Support for gun control has declined over the past three years.
After 2020, I’m much more wary about polling than I used to be. Pollsters assured us and insisted that they had accounted for “shy Trump voters” or shy GOP voters or working-class whites who were less likely to talk to a stranger on the phone or all kinds of factors, so they wouldn’t have a rerun of 2016. And then last year, despite all those assurances, the majority of pollsters consistently overestimated Democratic performance at the ballot box all over again — particularly egregiously in Senate races in Maine and South Carolina. Earlier this month, five major Democratic pollsters conducted a review and concluded they “saw major errors and failed to live up to our own expectations.” The American Association for Public Opinion Research is conducting a similar review, trying to figure out just what went wrong.
Thus, when a story like this pops up in the Washington Post . . .
The Post-ABC poll finds 50 percent of Americans support enacting new laws to reduce gun violence, down from a peak of 57 percent after the 2018 mass shooting at Marjory Stoneman Douglas High School in Parkland, Fla. Just over 4 in 10, 43 percent, of Americans say protecting the right to own guns should be a bigger priority, up from 34 percent in 2018.
. . . on paper, it’s good news for those who support the Second Amendment. On the other hand, how much should we make of a seven-point shift over three years?
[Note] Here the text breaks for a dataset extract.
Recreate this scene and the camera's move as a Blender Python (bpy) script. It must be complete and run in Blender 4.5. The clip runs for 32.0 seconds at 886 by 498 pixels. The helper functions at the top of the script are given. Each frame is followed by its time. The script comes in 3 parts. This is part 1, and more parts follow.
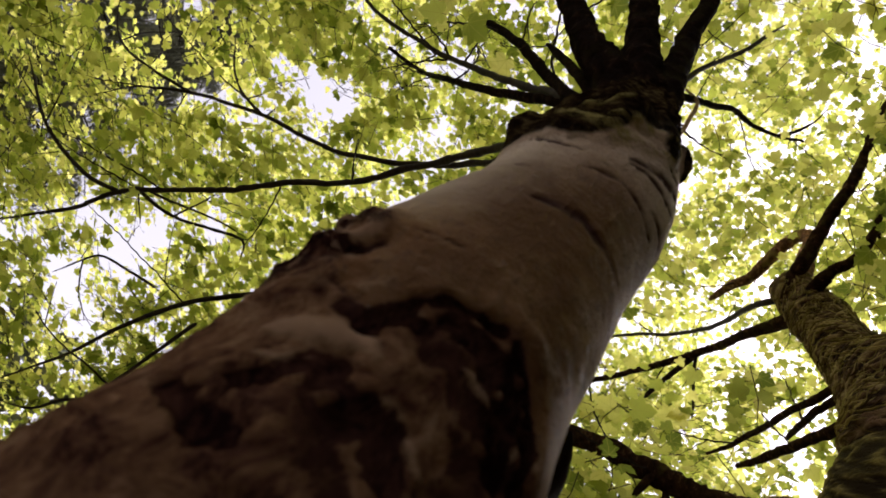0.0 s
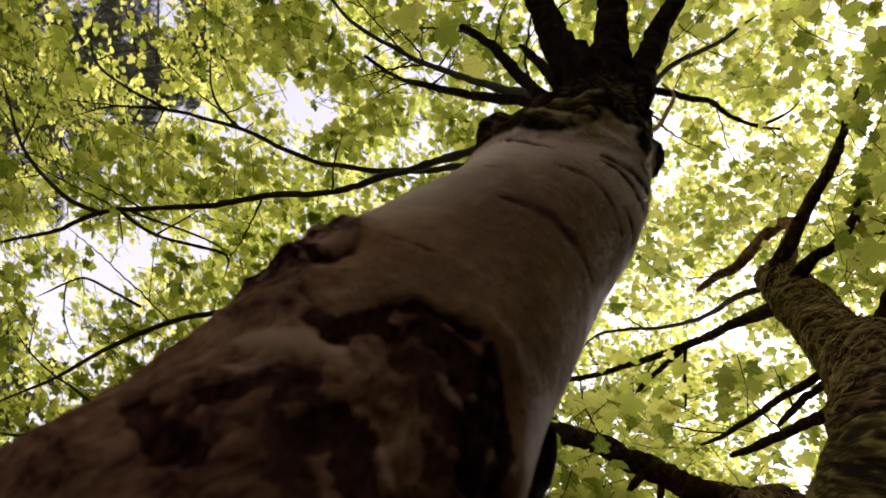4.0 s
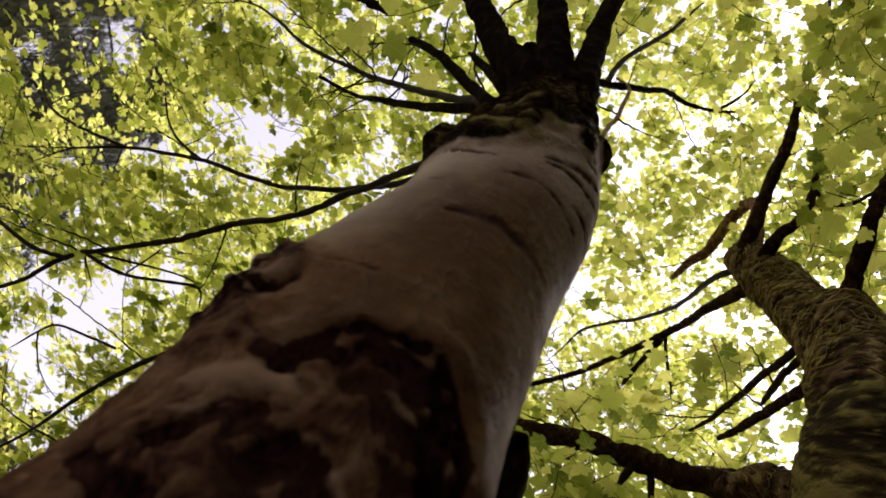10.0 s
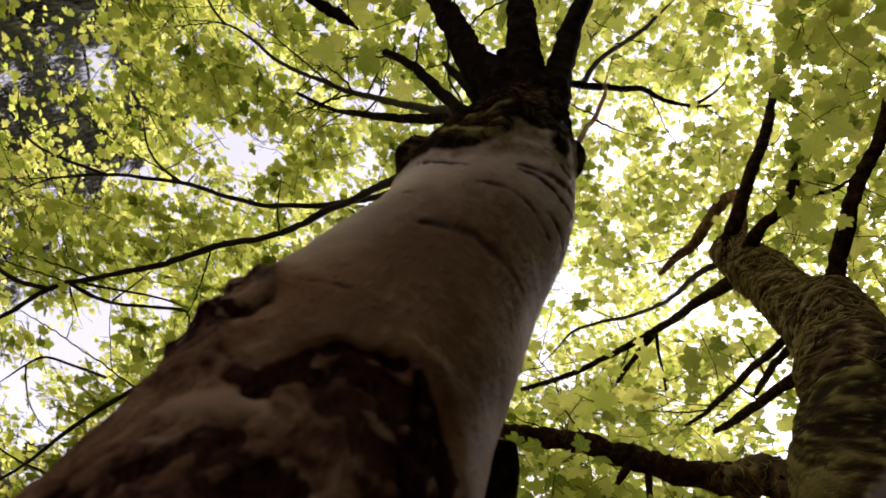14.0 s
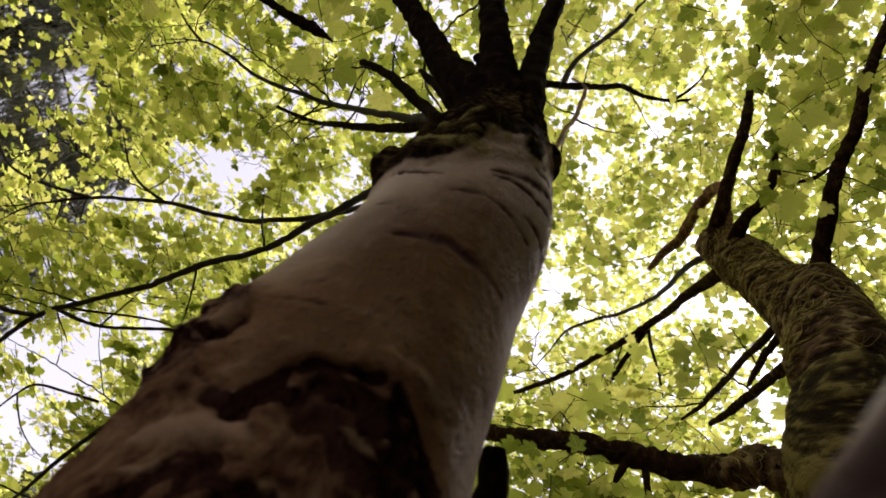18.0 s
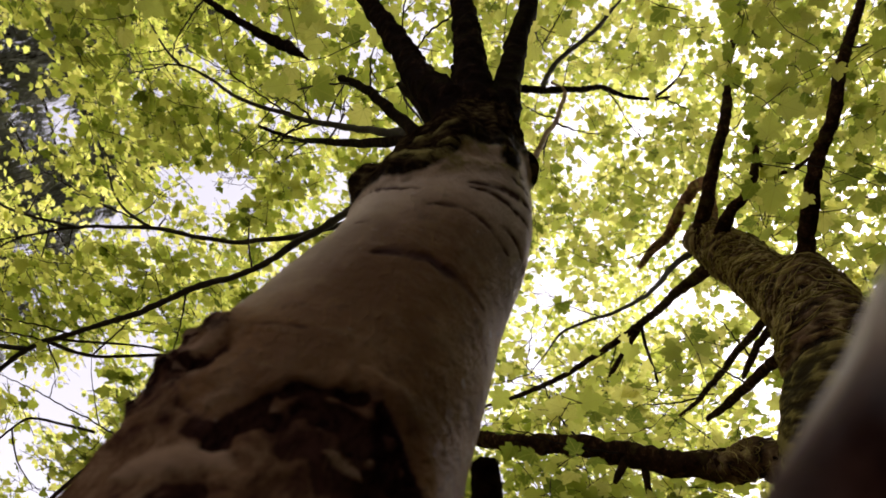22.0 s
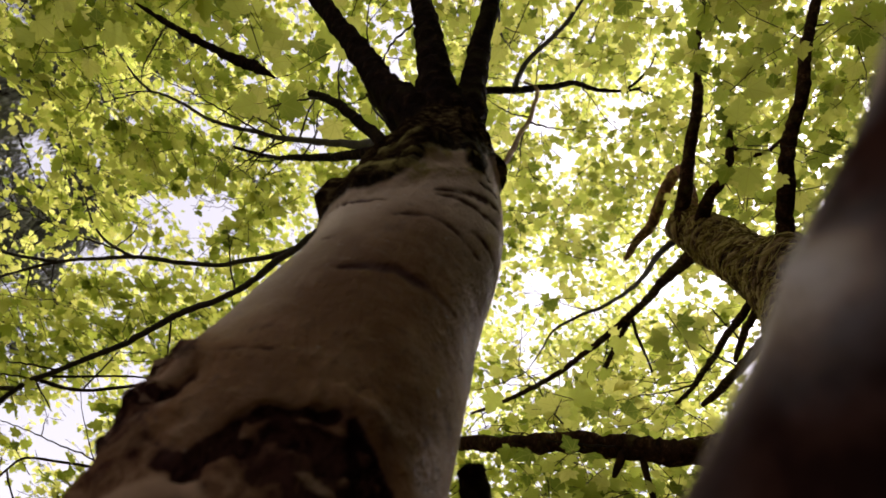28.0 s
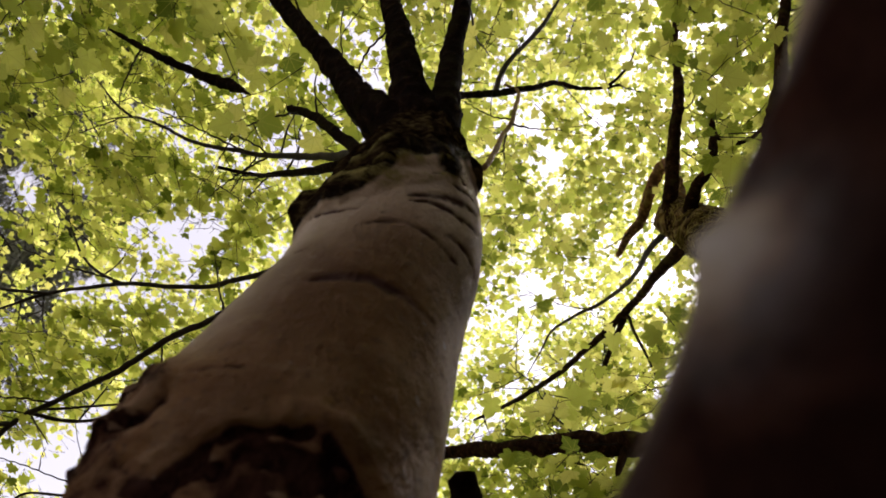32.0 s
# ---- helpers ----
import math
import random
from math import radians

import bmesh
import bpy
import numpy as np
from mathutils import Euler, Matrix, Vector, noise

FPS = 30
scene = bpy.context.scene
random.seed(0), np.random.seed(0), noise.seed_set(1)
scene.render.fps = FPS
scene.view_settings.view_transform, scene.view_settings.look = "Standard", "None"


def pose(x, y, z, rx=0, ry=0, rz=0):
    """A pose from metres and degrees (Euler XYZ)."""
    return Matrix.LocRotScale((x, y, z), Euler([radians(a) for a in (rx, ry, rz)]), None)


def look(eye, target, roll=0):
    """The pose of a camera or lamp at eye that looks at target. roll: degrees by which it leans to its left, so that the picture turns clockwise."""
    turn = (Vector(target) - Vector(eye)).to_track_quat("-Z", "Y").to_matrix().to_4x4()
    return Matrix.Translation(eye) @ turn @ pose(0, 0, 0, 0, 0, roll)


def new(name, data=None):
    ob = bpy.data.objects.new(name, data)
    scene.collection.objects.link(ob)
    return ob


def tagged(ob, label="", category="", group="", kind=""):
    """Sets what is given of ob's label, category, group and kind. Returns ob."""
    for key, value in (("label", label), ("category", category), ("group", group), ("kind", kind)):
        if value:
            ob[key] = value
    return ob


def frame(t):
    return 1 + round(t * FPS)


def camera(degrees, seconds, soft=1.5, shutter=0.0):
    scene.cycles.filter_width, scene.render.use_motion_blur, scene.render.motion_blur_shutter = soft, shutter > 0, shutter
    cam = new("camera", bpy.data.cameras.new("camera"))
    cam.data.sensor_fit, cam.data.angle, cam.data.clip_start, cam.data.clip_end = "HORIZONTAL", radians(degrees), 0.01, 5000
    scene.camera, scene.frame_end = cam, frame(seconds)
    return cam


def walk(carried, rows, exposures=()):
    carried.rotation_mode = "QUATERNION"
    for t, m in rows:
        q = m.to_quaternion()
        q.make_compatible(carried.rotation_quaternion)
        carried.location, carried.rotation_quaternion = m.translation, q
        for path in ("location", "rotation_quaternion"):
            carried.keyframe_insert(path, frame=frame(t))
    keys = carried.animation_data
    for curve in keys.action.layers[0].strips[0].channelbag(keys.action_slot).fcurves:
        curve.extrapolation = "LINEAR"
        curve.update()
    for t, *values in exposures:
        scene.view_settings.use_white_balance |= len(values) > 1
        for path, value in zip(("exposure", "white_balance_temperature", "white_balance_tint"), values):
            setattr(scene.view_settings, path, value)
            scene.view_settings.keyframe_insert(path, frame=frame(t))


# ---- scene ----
# ---- camera and its walk ----
cam = camera(63.0, 32.0, soft=1.7)
cam.data.dof.use_dof = True
cam.data.dof.focus_distance = 2.35
cam.data.dof.aperture_fstop = 4.8
walk(cam, [
    (0, pose(0.0000, 0.0000, 0.6000, 154.969, -27.083, -0.000)),
    (1, pose(0.0043, 0.0008, 0.6027, 154.762, -26.614, 0.572)),
    (2, pose(0.0088, 0.0014, 0.6053, 154.569, -26.136, 1.162)),
    (3, pose(0.0137, 0.0016, 0.6078, 154.400, -25.640, 1.792)),
    (4, pose(0.0191, 0.0011, 0.6101, 154.262, -25.119, 2.481)),
    (5, pose(0.0250, 0.0003, 0.6124, 154.138, -24.563, 3.219)),
    (6, pose(0.0311, -0.0005, 0.6146, 154.000, -23.961, 3.981)),
    (7, pose(0.0372, -0.0010, 0.6170, 153.825, -23.303, 4.745)),
    (8, pose(0.0430, -0.0012, 0.6196, 153.623, -22.609, 5.498)),
    (9, pose(0.0485, -0.0011, 0.6224, 153.429, -21.923, 6.238)),
    (10, pose(0.0535, -0.0011, 0.6254, 153.278, -21.289, 6.964)),
    (11, pose(0.0580, -0.0012, 0.6285, 153.177, -20.719, 7.676)),
    (12, pose(0.0623, -0.0017, 0.6314, 153.104, -20.186, 8.369)),
    (13, pose(0.0664, -0.0026, 0.6339, 153.034, -19.659, 9.041)),
    (14, pose(0.0705, -0.0038, 0.6359, 152.952, -19.125, 9.686)),
    (15, pose(0.0747, -0.0050, 0.6376, 152.862, -18.599, 10.307)),
    (16, pose(0.0793, -0.0058, 0.6395, 152.771, -18.107, 10.906)),
    (17, pose(0.0841, -0.0058, 0.6417, 152.684, -17.662, 11.490)),
    (18, pose(0.0892, -0.0056, 0.6440, 152.610, -17.235, 12.078)),
    (19, pose(0.0943, -0.0060, 0.6460, 152.561, -16.790, 12.694)),
    (20, pose(0.0992, -0.0074, 0.6472, 152.543, -16.297, 13.359)),
    (21, pose(0.1038, -0.0095, 0.6480, 152.536, -15.771, 14.056)),
    (22, pose(0.1082, -0.0110, 0.6488, 152.505, -15.246, 14.755)),
    (23, pose(0.1121, -0.0112, 0.6500, 152.417, -14.755, 15.428)),
    (24, pose(0.1159, -0.0101, 0.6518, 152.284, -14.302, 16.061)),
    (25, pose(0.1200, -0.0085, 0.6538, 152.153, -13.869, 16.659)),
    (26, pose(0.1245, -0.0072, 0.6560, 152.070, -13.439, 17.224)),
    (27, pose(0.1297, -0.0063, 0.6582, 152.049, -13.000, 17.778)),
    (28, pose(0.1353, -0.0051, 0.6607, 152.064, -12.551, 18.362)),
    (29, pose(0.1408, -0.0025, 0.6640, 152.082, -12.089, 19.018)),
    (30, pose(0.1460, 0.0018, 0.6681, 152.088, -11.611, 19.765)),
    (31, pose(0.1511, 0.0074, 0.6728, 152.084, -11.123, 20.577)),
    (32, pose(0.1562, 0.0135, 0.6778, 152.081, -10.630, 21.420)),
], exposures=[(0, 1.68, 6350, 24), (32, 1.68, 6350, 24)])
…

Or is it that polling consistently over-samples Democrats and those whose politics lean to the left, so gun control is even less popular than it appears?
Maybe a better question to ask in light of these numbers is, what’s happened since spring 2018 on the issue of guns and gun rights?
- The National Rifle Association became consumed by bitter infighting and ugly accusations, declared bankruptcy, and spent about half as much as it did on political campaigns and elections in 2020 as it did in 2016.
- Horrifying high-profile mass shootings continued to plague the nation, with particularly appalling shootings in Thousand Oaks, Pittsburgh, Santa Fe, El Paso, Dayton, Virginia Beach and Odessa, Texas, and more recently, Boulder and Indianapolis.
- The more pro-gun of the two national parties, the Republicans, lost the presidency and control of the Senate, and have suffered from their own intense internal divisions and rivalries.
- Leaders of corporate America have become much more outspoken about political issues, and almost entirely in support of the Democratic Party and its priorities.
On paper, for advocates of gun control, by a lot of measures, this is about as perfect a set of circumstances as they could want. Oh, but there’s one other key trend at work:
- In 2020, gun sales in the U.S. increased by 40 percent, more than 5 million people bought a gun for the first time last year, and this January, more than 4.1 million guns were sold.
Despite just about every major cultural force attempting to argue that gun ownership is dangerous, pernicious, and an outdated relic of the Constitution that cannot fit in modern society, lots more Americans have purchased guns in the past three years. (That’s a key point of counterevidence to the notion that cultural elites “control” society. They may want to control society, and try to control society, but at some point, people will just refuse to do what they don’t want to do. It’s like the old joke about why a company’s extensive and elaborate efforts to revamp the marketing of a brand of dog food failed: “The dogs don’t like it.”)
But going back to that first list of changes since 2018, after all that . . . gun control is actually less popular now than it was three years ago? And support for protecting gun-owners’ rights has actually increased?
To the extent we can trust current polling . . . yeesh. If Democrats can’t galvanize public pressure to pass a big gun-control bill in these circumstances, when is it ever going to happen?